私の考える、アフター・はっぴいえんどにおけるずば抜けた傑作。もはや「和製」リトル・フィートというのもちょっと躊躇われるほどのリトル・フィートっぷりなんですが、そこに松本隆の歌詞が適当な湿度を与えているというか、なんというか。
私は実は「はっぴいえんど」本体よりもこのアルバムとか、小坂忠「ほうろう」なんかのほうが好きなんです。「はっぴいえんど」はリズム隊が、モビー・グレイプ的、ザ・バンド的、あるいはバッファロー・スプリングフィールド的にもったりしてることが結構あるから(つまり60年代っぽいんですね、やっぱり)、日本語が乗るなら私はもうちょい軽くグルーヴする感じのほうが好みなんです。大瀧さんに関しては何故か「大瀧詠一ファースト」が好きなんですけど。

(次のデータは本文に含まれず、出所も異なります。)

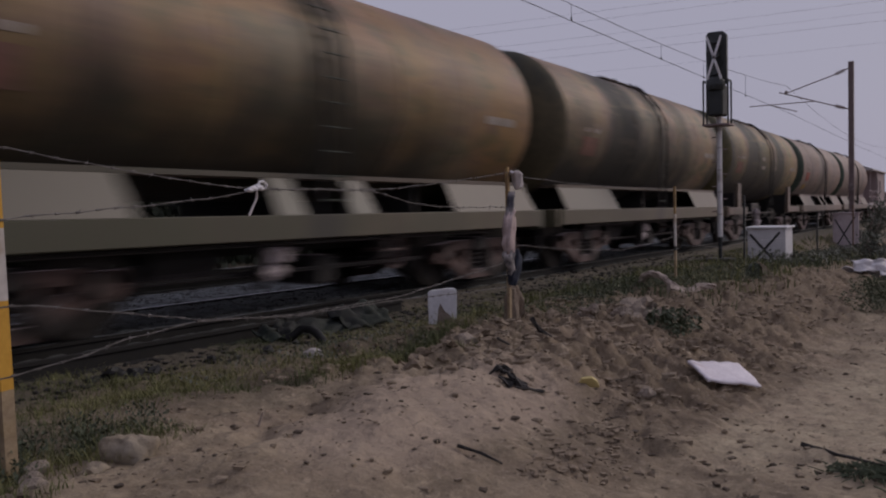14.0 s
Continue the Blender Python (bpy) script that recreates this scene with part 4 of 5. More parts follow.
SPAN = 54
MX = [44.4 + SPAN * k for k in (-3, -2, -1, 0, 1, 2, 3, 4)]
wire_run("contact_wire", "thin dark contact wire above the near track", [(x, 7.93 + .15 * (-1) ** k, 5.33) for k, x in enumerate(MX)], .009, .05)
wire_run("messenger_wire", "thin dark catenary wire above the contact wire", [(x, 7.93, 6.60) for x in MX], .008, .95)
for x in (8.5, 15.5, 19.0, 25.5, 30.0, 36.0):
    u = ((x - (44.4 - SPAN)) / SPAN)
    bm = tube(B(), (x, 7.93, 5.31), (x, 7.93, 6.60 - .95 * 4 * u * (1 - u)), .005, 5)
    tube(bm, (x, 7.93, 5.29), (x, 7.93, 5.37), .02, 6)
    tagged(link("dropper_wire", bm, M_cable), "thin dropper tying the contact wire to the catenary", "overhead wire", "overhead wires")
for k, z in enumerate((25.1, 26.5, 23.7, 21.7, 19.5, 23.3)):
    wire_run("power_line", "distant power transmission conductor across the sky", [(110 + k * 1.5, -160, z + 6), (110 + k * 1.5, 200, z + 6)], .011 if k < 4 else .008, 6.0)

for y in (-160, 200):
    tower = thing("line_tower", "far steel tower carrying the power transmission conductors", "pylon", (113.75, y, 0), "power line towers")
    for sx, sy in ((-1, -1), (-1, 1), (1, -1), (1, 1)):
        part("leg", tube(B(), (sx * 2.0, sy * 1.2, -.6), (sx * .5, sy * .4, 34), .10, 6), M_steel, tower)
    for k, z in enumerate((25.1, 26.5, 23.7, 21.7, 19.5, 23.3)):
        x = k * 1.5 - 3.75
        part("cross_arm", box(B(), min(x, 0) - .3, max(x, 0) + .3, -.4, .4, z + 5.86, z + 6.0), M_steel, tower)
    for k in range(8):
        z0, w0, w1 = 4.0 * k, 2.0 - 1.5 * 4 * k / 34, 2.0 - 1.5 * 4 * (k + 1) / 34
        for sy in (-1, 1):
            yy = sy * (1.2 - .8 * (z0 + 2) / 34)
            part("brace", tube(tube(B(), (-w0, yy, z0), (w1, yy, z0 + 4), .05, 5), (w0, yy, z0), (-w1, yy, z0 + 4), .05, 5), M_steel, tower)

far_mast = thing("overhead_line_mast", "far overhead line mast fading in the haze", "mast", (44.4 + SPAN * 2, 5.2, -0.3))
part("column", box(B(), -.13, .13, -.13, .13, 0, 7.6), M_steel, far_mast)
part("cantilever_tube", tube(tube(B(), (0, .1, 7.3), (0, 2.8, 6.6), .03, 6), (0, .1, 5.7), (0, 3.2, 6.65), .03, 6), M_steel, far_mast)


# ---- apparatus cabinets ----
def cabinet(label, at, w, d, h, turn, tilt, material=M_white):
    c = thing("apparatus_cabinet", label, "cabinet", at, "white cabinets beside the line")
    c.rotation_euler = (radians(tilt), 0, radians(turn))
    body = part("body", box(B(), -w / 2, w / 2, -d / 2, d / 2, 0, h, .012), material, c)
    part("lid", box(B(), -w / 2 - .05, w / 2 + .05, -d / 2 - .05, d / 2 + .05, h, h + .045, .012), material, c)
    part("plinth", box(B(), -w / 2 + .03, w / 2 - .03, -d / 2 + .03, d / 2 - .03, -.35, 0), M_concrete, c)
    for s in (-1, 1):
        bm = B()
        a, b = Vector((-w * .42, -d / 2 - .006, h * (.5 - .36 * s))), Vector((w * .36, -d / 2 - .006, h * (.5 + .42 * s)))
        dd = (b - a).normalized()
        n = Vector((-dd.z, 0, dd.x)) * .028
        t = bmesh.new()
        vs = [t.verts.new(p) for p in (a - n, a + n, b + n, b - n)]
        ws = [t.verts.new(p.co + Vector((0, .004 + .002 * s, 0))) for p in vs]
        t.faces.new(vs)
        t.faces.new(ws[::-1])
        for i in range(4):
            t.faces.new((vs[i], ws[i], ws[(i + 1) % 4], vs[(i + 1) % 4]))
        join(bm, t)
        part("painted_cross", bm, M_black, body, "black painted cross stroke")
    return c


cabinet("white apparatus cabinet crossed out in black, slightly sunken", (22.28, 4.37, -.42), .88, .52, .98, -97, 2)
cabinet("pinkish white apparatus cabinet with a faded cross", (38.8, 4.75, -.88), .92, .5, 1.6, -88, 0, M_cabfaded)


# ---- things lying about ----
def at_ground(x, y, up=0.0):
    return (x, y, land(x, y) + up)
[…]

このアルバムは色んな意味でジョージ・ハリソンの初期ソロ作を連想させますね。バンド時代二つの巨大な才能の影に隠れていたギタリストが、バンドから解き放たれてその資質を開花させたという…声の線が細いところもそっくりです。まあ、音楽以前のそういう状況にこちらが純文学的に思い入れ過剰になってしまったのではないか、という反省も必要なのかもしれません。